The People’s Republic of Amnesia - by Louisa Lim - Oxford University Press £10.99

Louisa Lim’s book explores the legacy of the Tiananmen Square massacre of 1989, which China’s rulers have sought to expunge from the collective memory. In this they have been largely successful; but Lim finds and interviews those still haunted by what happened – from the artist Chen Guang, a soldier who participated in the brutal crackdown on the student protests and who now paints to assuage his guilt, to the so-called Tiananmen Mothers who bravely campaign on behalf of the victims.

This is an impressive work of investigative history, and Lim makes unsettling discoveries, such as the silver watches given to the soldiers of 1989 as souvenirs to celebrate their “Quelling of the Turmoil”. Reading this, I felt the same sort of revulsion as when watching Joshua Oppenheimer’s recent documentaries about the Indonesian genocide; it’s that sense of looking on helplessly as history is retold by the victors, and warped in the retelling.

Noontide Toll - by Romesh Gunesekera - Granta £8.99

Vasantha is a van driver for hire. As he ferries passengers around Sri Lanka he encounters aid workers, young soldiers grappling with war guilt, tourists. Each chapter describes a different journey, and so Gunesekera’s book comes to resemble a collection of short stories, linked together by Vasantha’s shrewd, genial voice. As a driver, his biggest fear is falling asleep at the wheel – and that means he’s attuned to the soporific tendencies of others, those “sleepy grey heads” who want to forget about the country’s past. In contrast, Vasantha vows never to “give up on the stories that make us who we are”, and his narration provides Gunesekera with the perfect vehicle for acute observations on Sri Lanka’s tragic recent history.

Yes Please - by Amy Poehler - Picador £9.99

Your average celebrity autobiography is a predictable affair: the star joins the dots to inform fans of how he or she became rich and famous. Amy Poehler’s book, thankfully, bucks the trend. A Golden Globe-winning actress and writer, best known for her appearances on Saturday Night Live and Parks and Recreation, Poehler revisits her hungry years doing improv comedy in tiny theatres, and delivers name-dropping anecdotes from her time in Hollywood (“Matthew McConaughey wore a sarong …”; “I made a drink for James Gandolfini”). But the focus is on her lingering fears and insecurities, and other intimate things, such as her experience of her body during pregnancy. It’s clever and touching, and, needless to say, very funny.

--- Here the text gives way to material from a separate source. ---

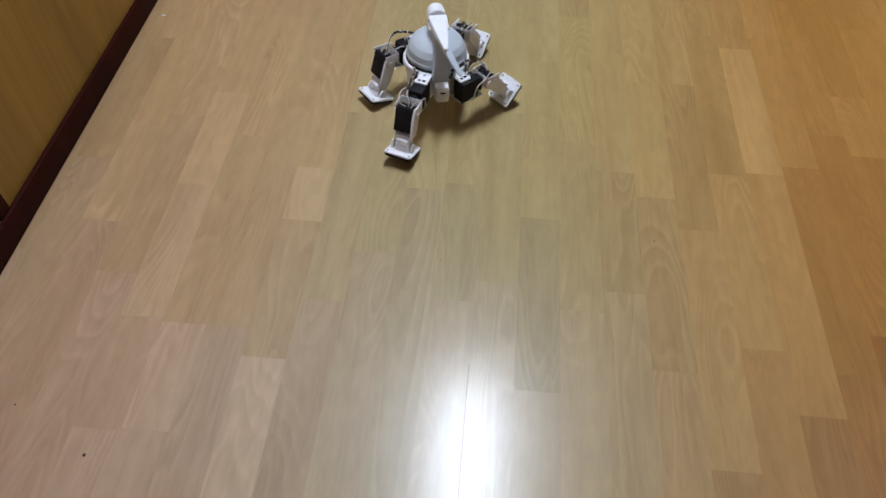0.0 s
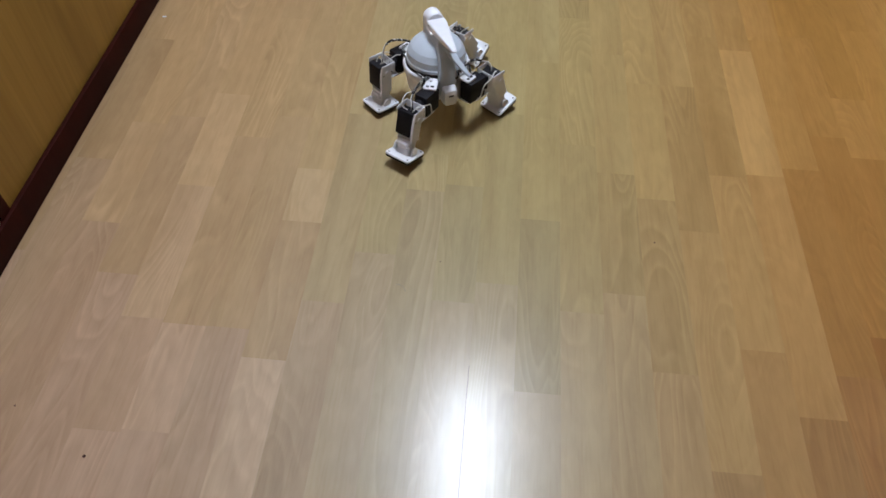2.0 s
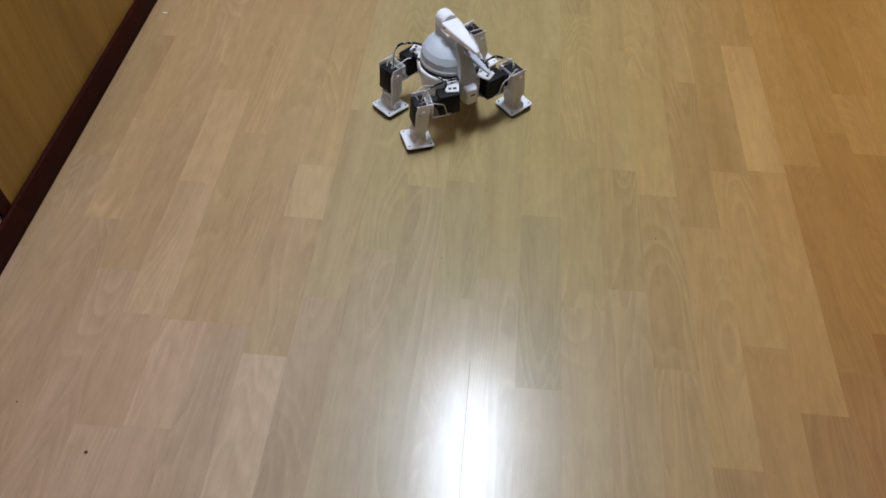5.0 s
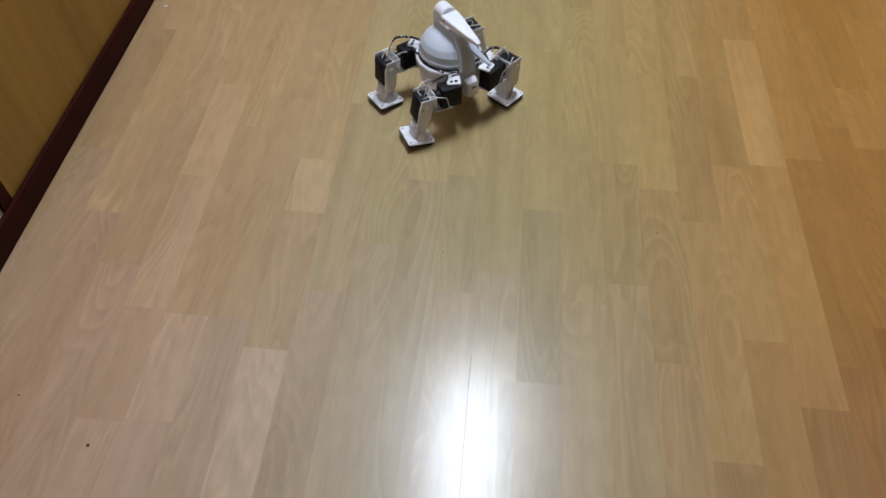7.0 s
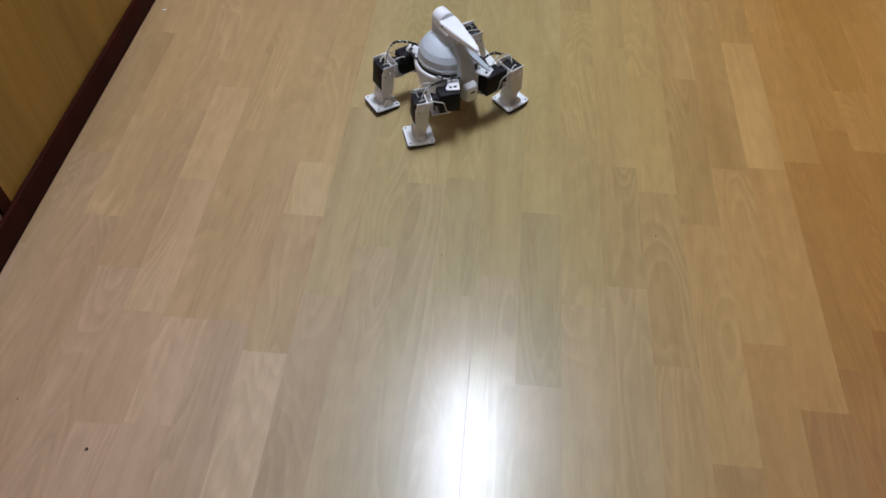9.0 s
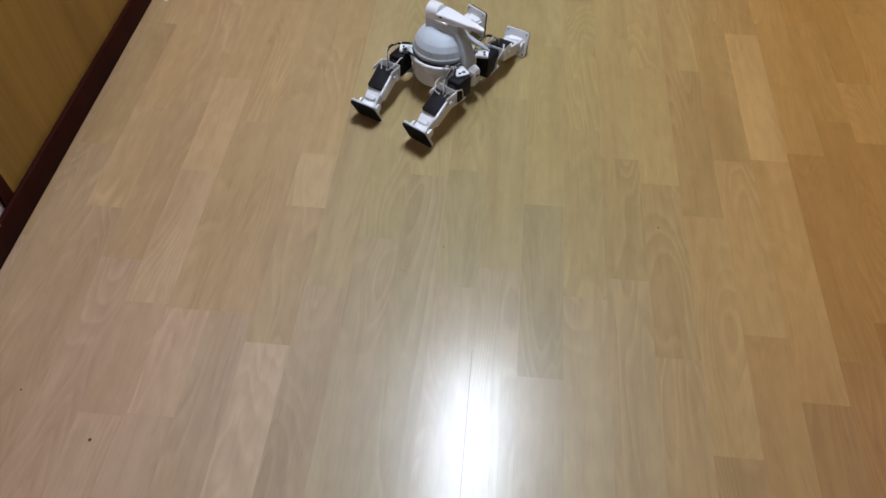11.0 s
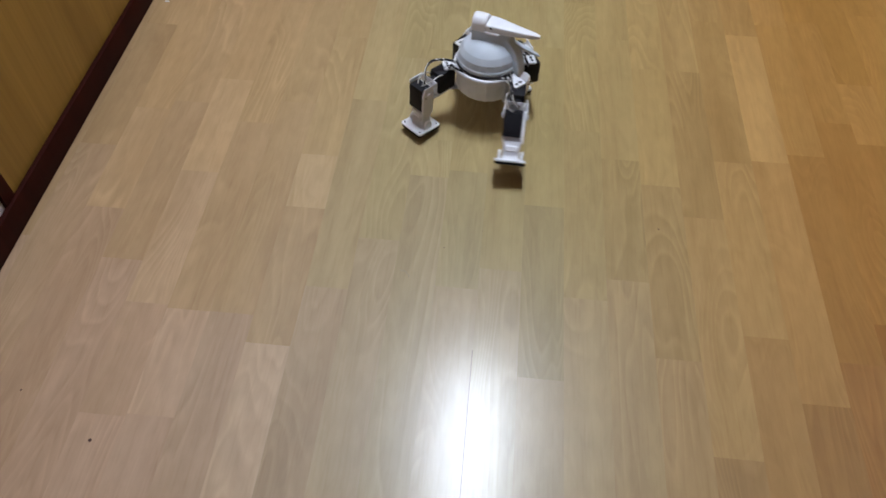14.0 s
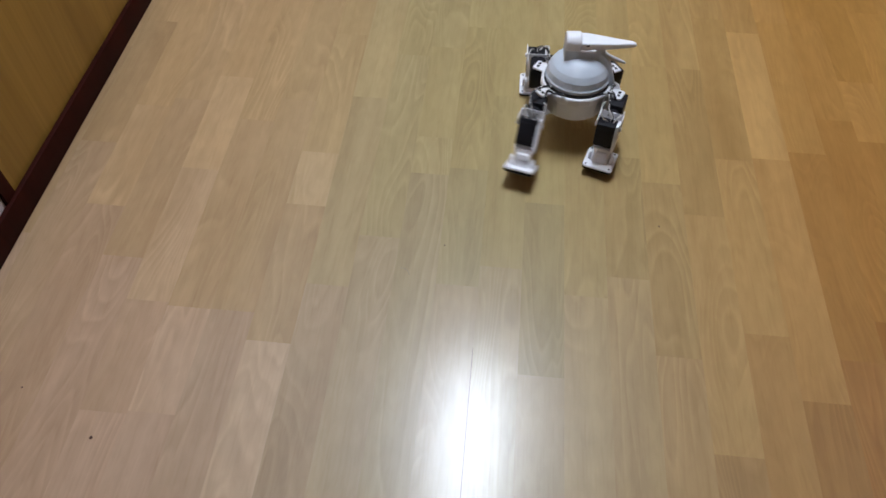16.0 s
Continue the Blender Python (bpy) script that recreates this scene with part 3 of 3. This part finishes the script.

The Other Child - by Lucy Atkins - Quercus £7.99

When single mother Tess meets paediatric surgeon Greg – late forties, dashing, American – she quickly falls in love. She also falls pregnant, and Greg doesn’t seem overjoyed by the news. When he gets a new job in a Boston hospital, the whole family relocates to the US. There, secrets from Greg’s past come to light and tensions and jealousies simmer to the surface. Lucy Atkins does characterisation very well: her characters speak as real people speak, and behave as real people behave. But there’s an annoying tendency here to recap the plot every few chapters – this is perhaps necessary, given the narrative’s many twists and turns – and the revelations at the end arrive mostly via Tess’s email inbox, which saps the drama a bit.